Campaign donations pay for more than political ads and should not be protected as free speech, former Supreme Court Justice John Paul Stevens told a Senate panel Wednesday in urging them to rein in the billions of dollars shaping elections.
The retired justice reminded lawmakers that political donations funded the burglary at the Watergate office complex under President Richard Nixon. That break-in at the Democratic National Committee is not speech, Stevens argued in a rare appearance of a former justice in the Senate.
"While money is used to finance speech, money is not speech. Speech is only one of the activities that are financed by campaign contributions and expenditures. Those financial activities should not receive precisely the same constitutional protections as speech itself," Stevens said. "After all, campaign funds were used to finance the Watergate burglary, actions that clearly were not protected by the First Amendment."
Stevens has been a critic of his former colleagues' decisions that have opened the floodgates for unlimited donations and super PACs.

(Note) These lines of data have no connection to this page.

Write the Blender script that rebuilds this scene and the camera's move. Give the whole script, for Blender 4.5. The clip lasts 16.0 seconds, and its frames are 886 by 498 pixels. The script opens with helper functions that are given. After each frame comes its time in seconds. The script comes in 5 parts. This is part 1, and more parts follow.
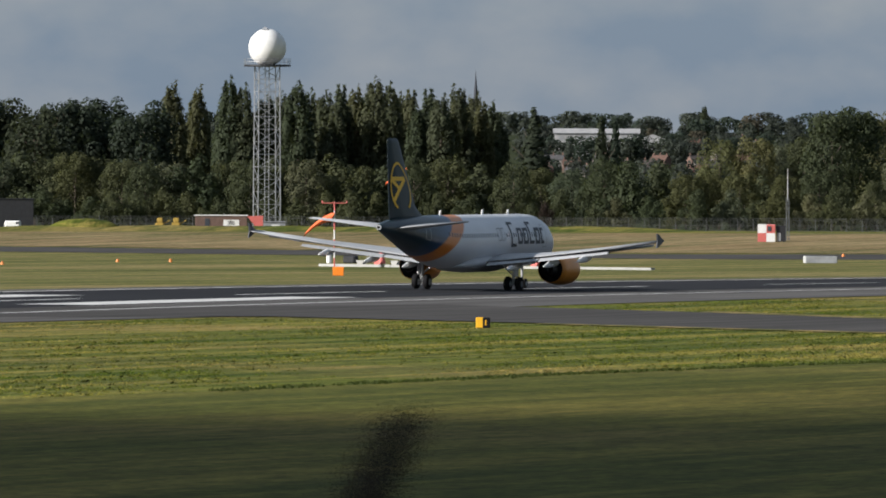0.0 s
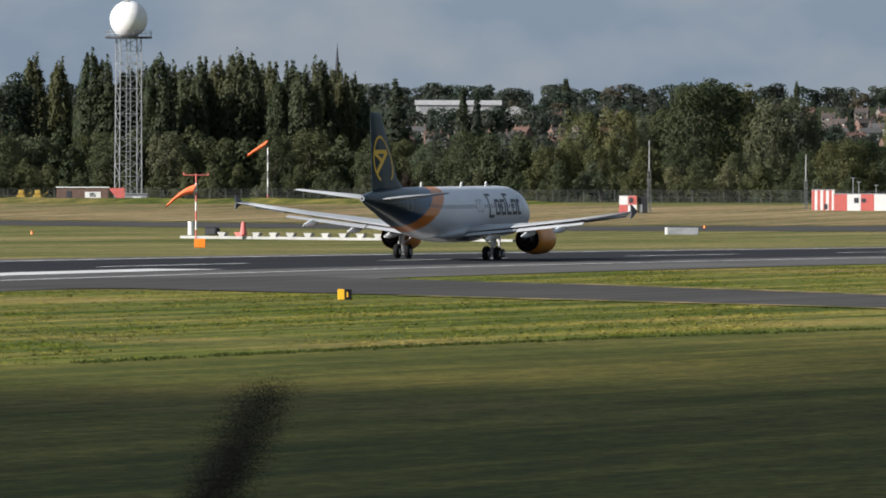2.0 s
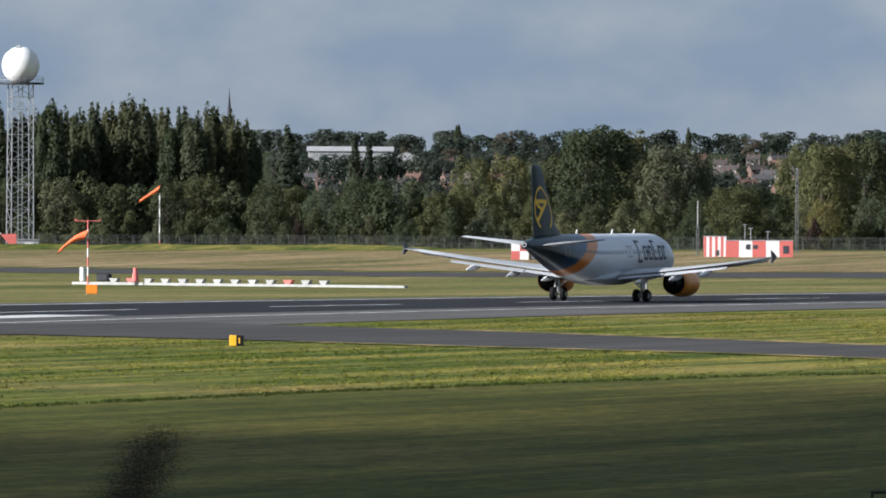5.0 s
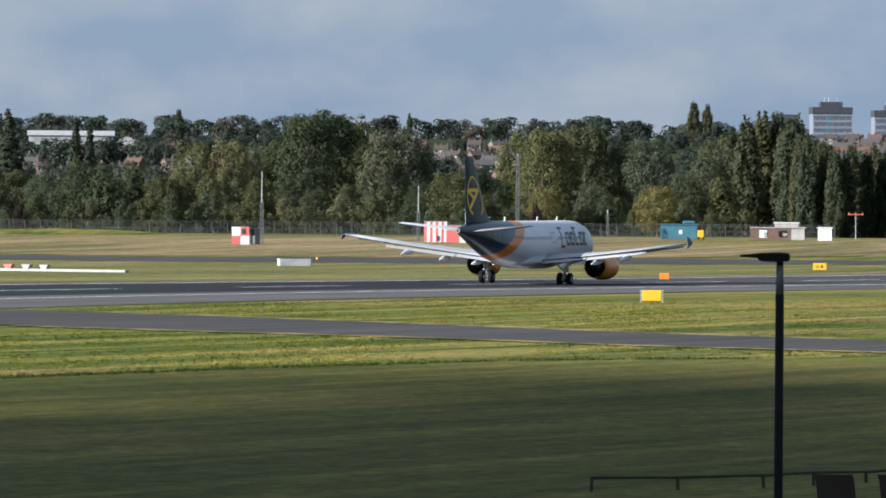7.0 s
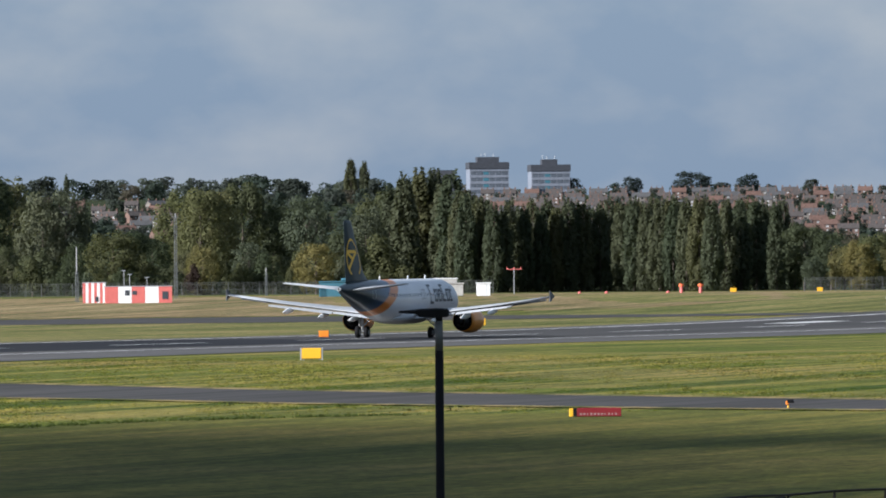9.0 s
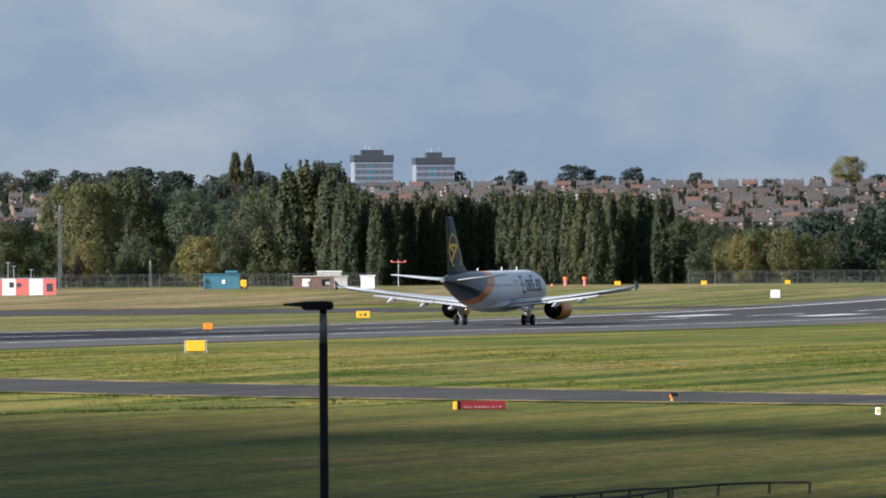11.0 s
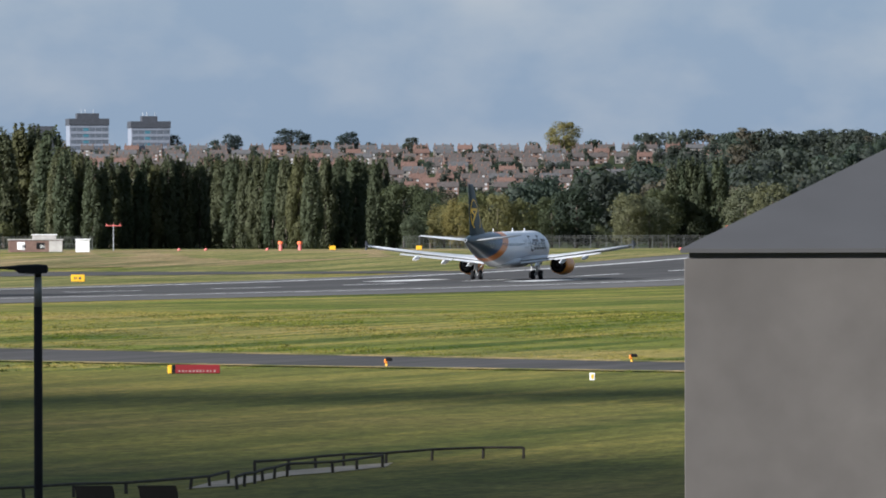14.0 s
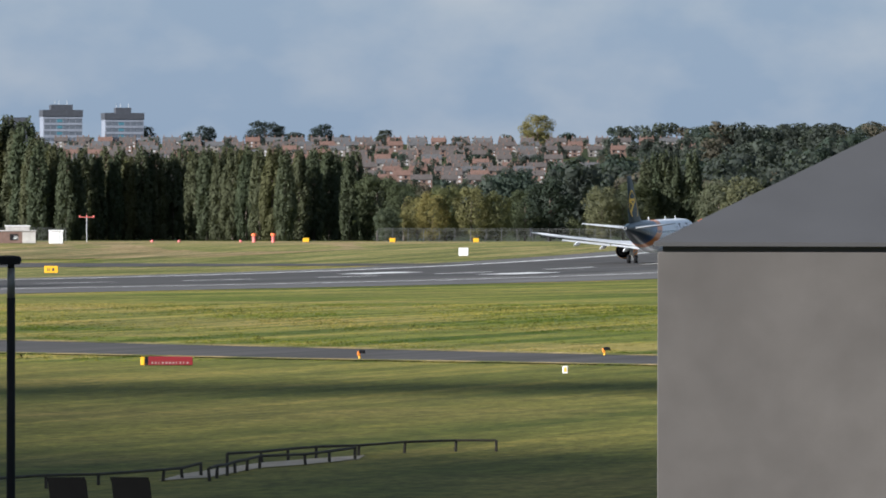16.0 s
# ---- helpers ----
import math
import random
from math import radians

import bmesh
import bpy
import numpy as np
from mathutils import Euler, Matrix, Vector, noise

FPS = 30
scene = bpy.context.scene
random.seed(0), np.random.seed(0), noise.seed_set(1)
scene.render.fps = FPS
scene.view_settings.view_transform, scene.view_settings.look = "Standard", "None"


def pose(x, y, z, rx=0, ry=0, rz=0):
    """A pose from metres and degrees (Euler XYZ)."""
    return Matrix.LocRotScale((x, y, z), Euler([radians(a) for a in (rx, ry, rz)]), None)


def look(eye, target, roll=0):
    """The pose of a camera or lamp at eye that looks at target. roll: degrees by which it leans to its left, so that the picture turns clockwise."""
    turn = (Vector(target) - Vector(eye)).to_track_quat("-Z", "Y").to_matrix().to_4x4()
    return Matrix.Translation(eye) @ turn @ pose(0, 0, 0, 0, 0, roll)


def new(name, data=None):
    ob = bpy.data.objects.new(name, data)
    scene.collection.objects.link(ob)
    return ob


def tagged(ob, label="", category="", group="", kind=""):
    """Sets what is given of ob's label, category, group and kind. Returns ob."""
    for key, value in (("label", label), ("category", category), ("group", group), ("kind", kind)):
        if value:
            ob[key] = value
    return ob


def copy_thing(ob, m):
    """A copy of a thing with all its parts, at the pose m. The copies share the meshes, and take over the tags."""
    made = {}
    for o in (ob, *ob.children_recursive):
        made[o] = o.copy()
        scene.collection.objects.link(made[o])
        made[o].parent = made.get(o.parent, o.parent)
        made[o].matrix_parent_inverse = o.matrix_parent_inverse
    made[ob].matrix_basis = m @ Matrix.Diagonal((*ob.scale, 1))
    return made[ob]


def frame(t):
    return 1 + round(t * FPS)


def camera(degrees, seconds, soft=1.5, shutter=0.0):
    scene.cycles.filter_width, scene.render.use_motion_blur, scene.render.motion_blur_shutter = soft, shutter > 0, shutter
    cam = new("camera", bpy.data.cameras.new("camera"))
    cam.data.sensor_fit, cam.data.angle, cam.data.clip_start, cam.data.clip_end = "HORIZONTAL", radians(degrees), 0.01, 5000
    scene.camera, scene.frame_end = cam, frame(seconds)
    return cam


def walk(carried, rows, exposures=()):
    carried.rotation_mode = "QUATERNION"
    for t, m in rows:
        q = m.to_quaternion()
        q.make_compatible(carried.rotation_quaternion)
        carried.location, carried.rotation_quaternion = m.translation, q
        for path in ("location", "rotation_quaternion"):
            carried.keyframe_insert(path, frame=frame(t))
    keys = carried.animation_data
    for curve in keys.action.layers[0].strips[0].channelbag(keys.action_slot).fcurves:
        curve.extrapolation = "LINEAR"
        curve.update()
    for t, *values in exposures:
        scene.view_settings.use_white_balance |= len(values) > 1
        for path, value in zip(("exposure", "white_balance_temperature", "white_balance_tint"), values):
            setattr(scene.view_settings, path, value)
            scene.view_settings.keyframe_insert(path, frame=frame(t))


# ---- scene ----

EYE_Z = 7.34
cam = camera(5.28, 16.0, soft=1.85)

# seconds, bearing, tilt and roll in degrees: a tripod head that follows the take-off
PAN = [
    (0.0, -3.8759, -0.3033, 0.219),
    (0.5, -3.7052, -0.3594, 0.369),
    (1.0, -3.3915, -0.4480, 0.274),
    (1.5, -3.2402, -0.4314, 0.038),
    (2.0, -3.0502, -0.4687, 0.173),
    (2.5, -2.8119, -0.4610, 0.142),
    (3.0, -2.7509, -0.3256, -0.007),
    (3.2, -2.7226, -0.2640, -0.122),
    (5.3, -2.2703, -0.1929, 0.360),
    (5.5, -2.1342, -0.1937, 0.438),
    (6.0, -1.5859, -0.1692, 0.447),
    (6.5, -1.2869, -0.2240, 0.580),
    (7.0, -0.7404, -0.2716, 0.403),
    (7.5, -0.2037, -0.1056, -0.159),
    (8.0, 0.2480, -0.0686, -0.267),
    (8.5, 0.7643, -0.0963, -0.205),
    (9.0, 1.2963, 0.0749, -0.467),
    (9.2, 1.5156, 0.1445, -0.375),
    (11.3, 2.1112, 0.0218, -0.254),
    (11.5, 2.3098, 0.0391, -0.097),
    (12.0, 2.6804, 0.1213, -0.253),
    (12.5, 3.0457, 0.0214, -0.189),
    (13.0, 3.2370, -0.0918, -0.245),
    (13.5, 3.5273, -0.1375, -0.304),
    (14.0, 3.6833, -0.1920, -0.123),
    (14.5, 3.8273, -0.1810, -0.166),
    (15.0, 3.8563, -0.1355, -0.130),
    (15.5, 3.8205, -0.1746, -0.017),
    (16.0, 3.8426, -0.2358, 0.081)]


def aim(bearing, tilt, roll):
    b, e = radians(bearing), radians(tilt)
    return look((0, 0, EYE_Z), (1000 * math.sin(b) * math.cos(e), 1000 * math.cos(b) * math.cos(e), EYE_Z + 1000 * math.sin(e)), roll)


walk(cam, [(t, aim(b, e, r)) for t, b, e, r in PAN], [(0.0, 0.7, 6200, 12), (3.0, 0.95, 6100, 12), (5.5, 1.0, 5850, 12), (6.0, 1.12, 5850, 12), (7.0, 1.19, 5800, 12), (7.5, 0.98, 5750, 12),
                                                    (8.0, 1.02, 5750, 12), (9.0, 1.03, 5750, 12), (11.5, 1.17, 5850, 12), (12.5, 1.12, 5800, 12), (14.5, 1.22, 5850, 12), (15.0, 1.12, 5850, 12), (15.5, 1.22, 5900, 12), (16.0, 1.25, 5900, 12)])

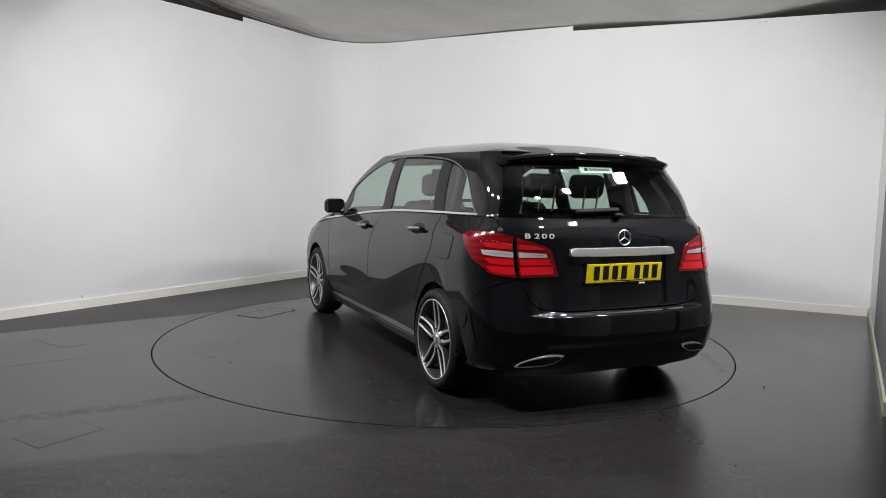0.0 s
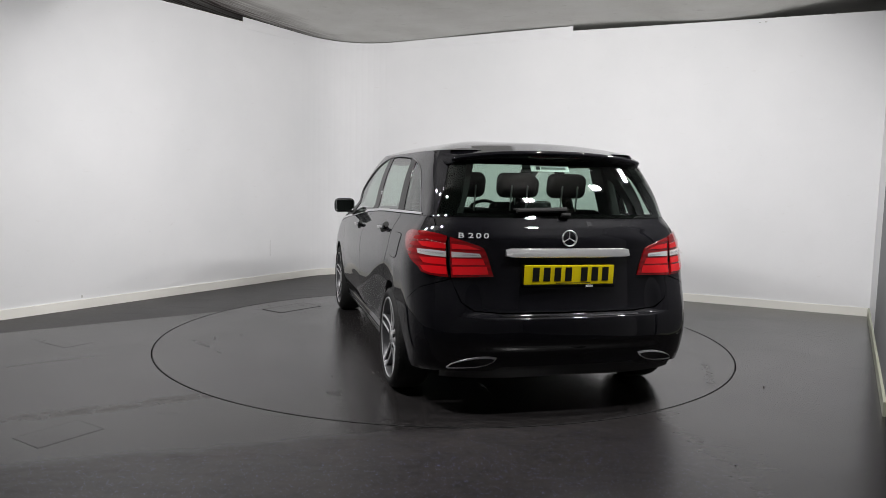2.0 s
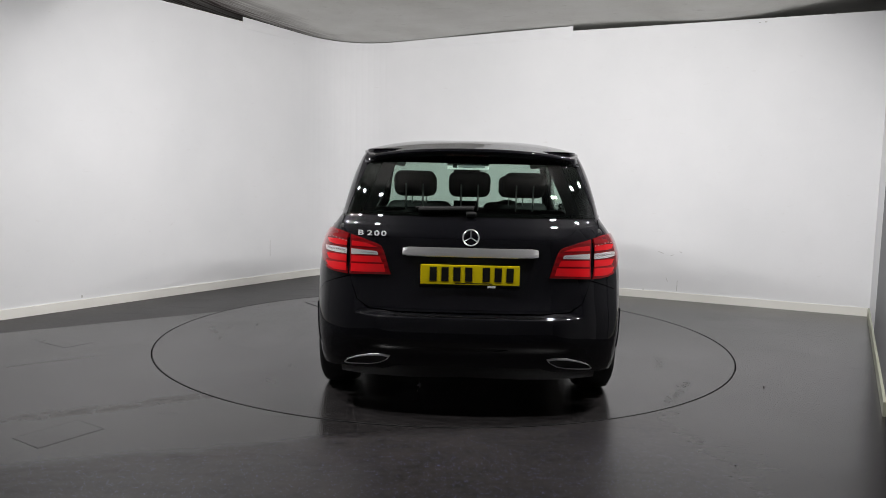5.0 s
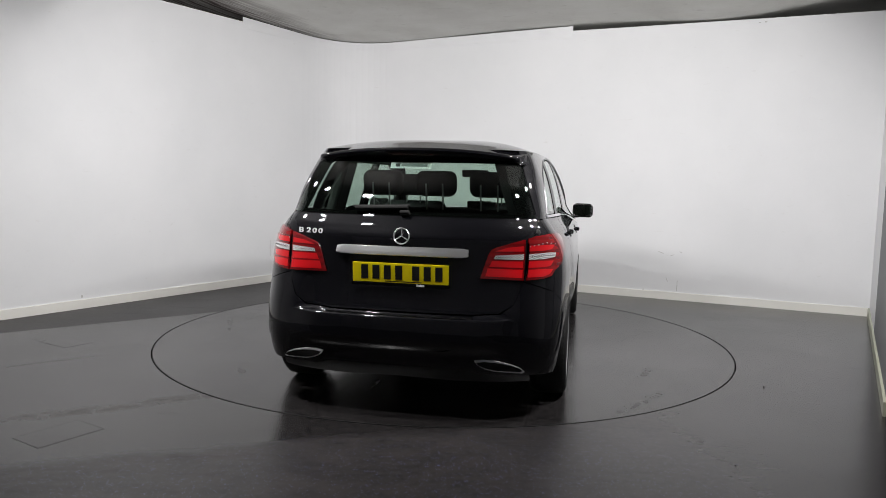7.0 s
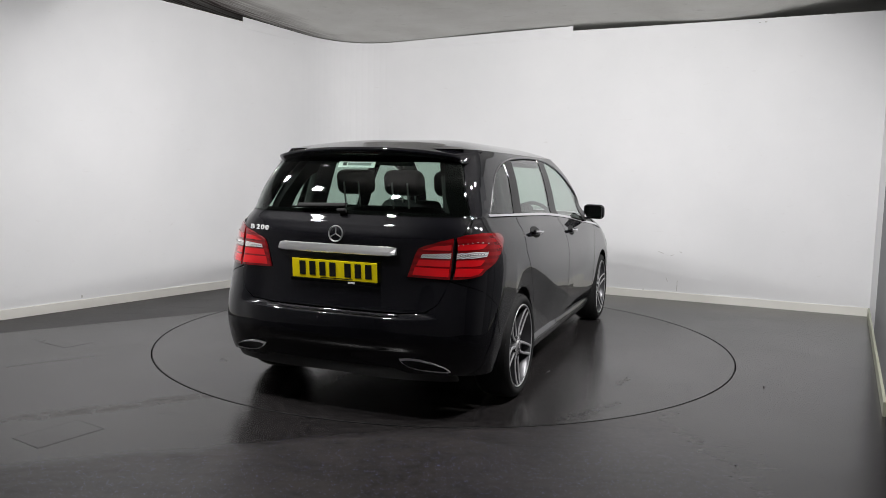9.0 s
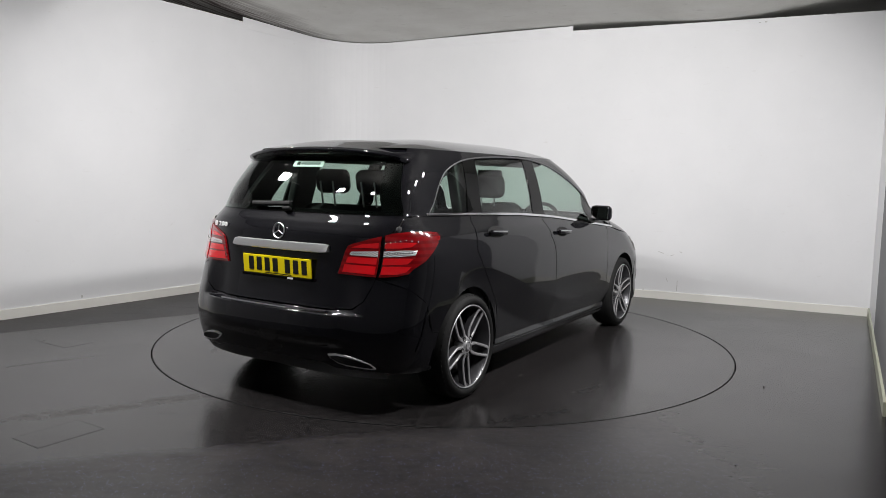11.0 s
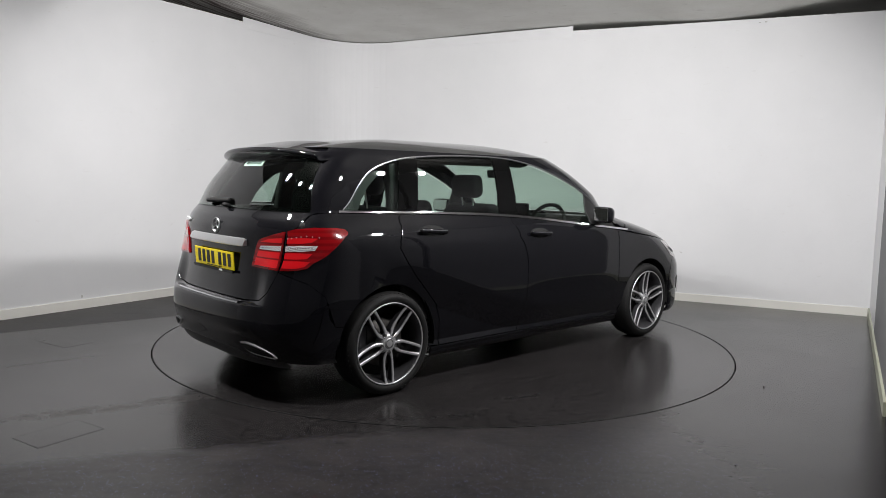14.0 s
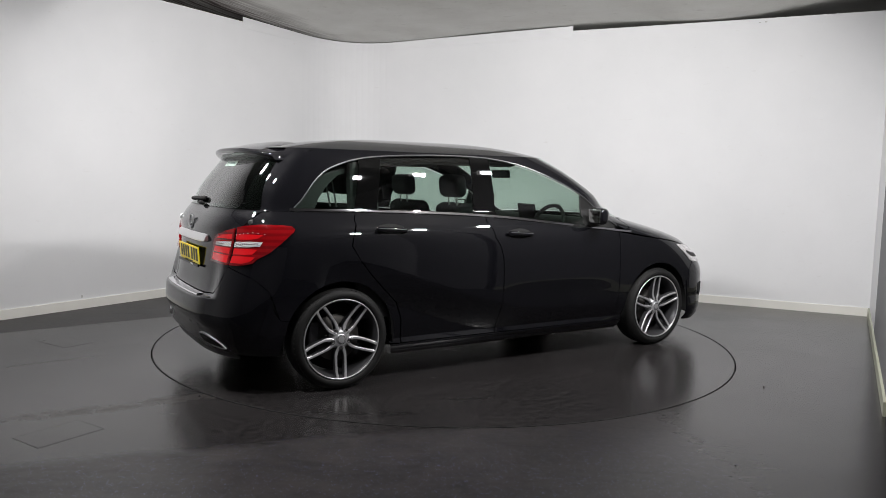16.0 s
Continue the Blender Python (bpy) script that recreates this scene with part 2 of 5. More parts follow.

- Supreme Court strikes down overall campaign contribution cap
- Ahead of midterms, political parties get a boost from Supreme Court
At issue are the millions of dollars that influence elections - if not determine their outcome - with various degrees of openness. Recent Supreme Court rulings have permitted individuals and corporations to write unlimited checks to independent political committees, while other groups can accept cash and disclose the donors' identities months or years later, if ever.
"These tactics have no apparent purpose other than to conceal the sources of funds," Federal Election Commission vice chairwoman Ann Ravel said.
Ravel was not testifying in her FEC role but in her capacity as a former chair of the California Fair Political Practices Commission, the state's version of the FEC that leveled a record $1 million fine against the Center to Protect Patient Rights and Americans for Responsible Leadership. Their recipient, the Small Business Action Committee PAC, also had to return millions of dollars in donations from those groups.
"Using shell corporate entities, wire transfers and fund-swapping with no apparent purpose other than to hide the sources of funds, these national networks skirt disclosure rules with relative ease," Ravel said, detailing the funding for a group that sought to influence the outcomes of two statewide ballot initiatives in 2012.
Democrats have been vocal in criticizing the new rules and those who take advantage of them, including some of their allies. Republicans, meanwhile, have embraced the system and used the rules to power well-funded groups such as Americans for Prosperity.
That group, for instance, operates under rules that allow it to keep donors' identities secret, unlike those who give to groups like the Republican National Committee. The conservative billionaire brothers Charles and David Koch have backed Americans for Prosperity with millions, but understanding their impact in real time is impossible because they technically do not operate as political groups.
"Our democracy is at risk. That's the problem here," said Sen. Chuck Schumer, the New York Democrat who chairs the Senate Rules Committee that hosted the hearing.
But Republicans did not share that concern, especially as it relates to the Koch brothers.
"Let's stop demonizing citizens who exercise their First Amendment rights," said Sen. Pat Roberts of Kansas, the top Republican on the panel. "The First Amendment does not allow us to silence those who oppose us."
Countered Democratic Sen. Tom Udall: "Money and speech are the same thing? This is tortured logic."
The New Mexico lawmaker said elections should be protected and "they should not be for sale to the highest bidder."
Schumer said the Senate this year would schedule a vote on Udall's proposed constitutional amendment that would limit federal candidates' ability to raise and spend money. The measure also would regulate and limit the ability of super PACs to impact elections.
Changes to the Constitution are incredibly difficult and the vote was more political than practical. The vote, however, would force Republicans to either defend unlimited money in campaigns or put them in the awkward position of condemning their allies.
Wednesday's hearing by the Senate Rules Committee was the first since the Supreme Court's ruling that lifted limits on how much total money individual donors can give to candidates. The court left in place a limit on how much individual candidates can take from each donor, but the justices cleared the way for donors to give the maximum amount to every candidate.
"I'm still looking for the word `money' in the First Amendment," said Norm Ornstein of the American Enterprise Institute.
For instance, the Karl Rove-supported American Crossroads super PAC raised almost $5.2 million last month from three organizations and 21 individuals. The average donation was more than $218,000. The largest donation - $2 million - came from former Univision owner Jerry Perenchio. A trust tied to Oklahoma coal executive Joseph Craft III gave $500,000, as did Arkansas-based investment manager Warren Stephens and Kentucky-based self-storage mogul B. Wayne Hughes.
"It's a thin line between what's unseemly and what is a bribe," said Sen. Amy Klobuchar, D-Minn.
Despite their unrelenting criticism of the Kochs and Rove, Democrats are not bypassing the super PAC circuit.
Fred Eychaner, the founder of Chicago-based Newsweb Corp., wrote a $4 million check to the Senate Majority PAC, a Democratic group with ties to Senate Majority Leader Harry Reid. The group raised $11 million during the first three months of the year, including $2 million from James Simons, founder and chairman of investment firm Renaissance Technologies.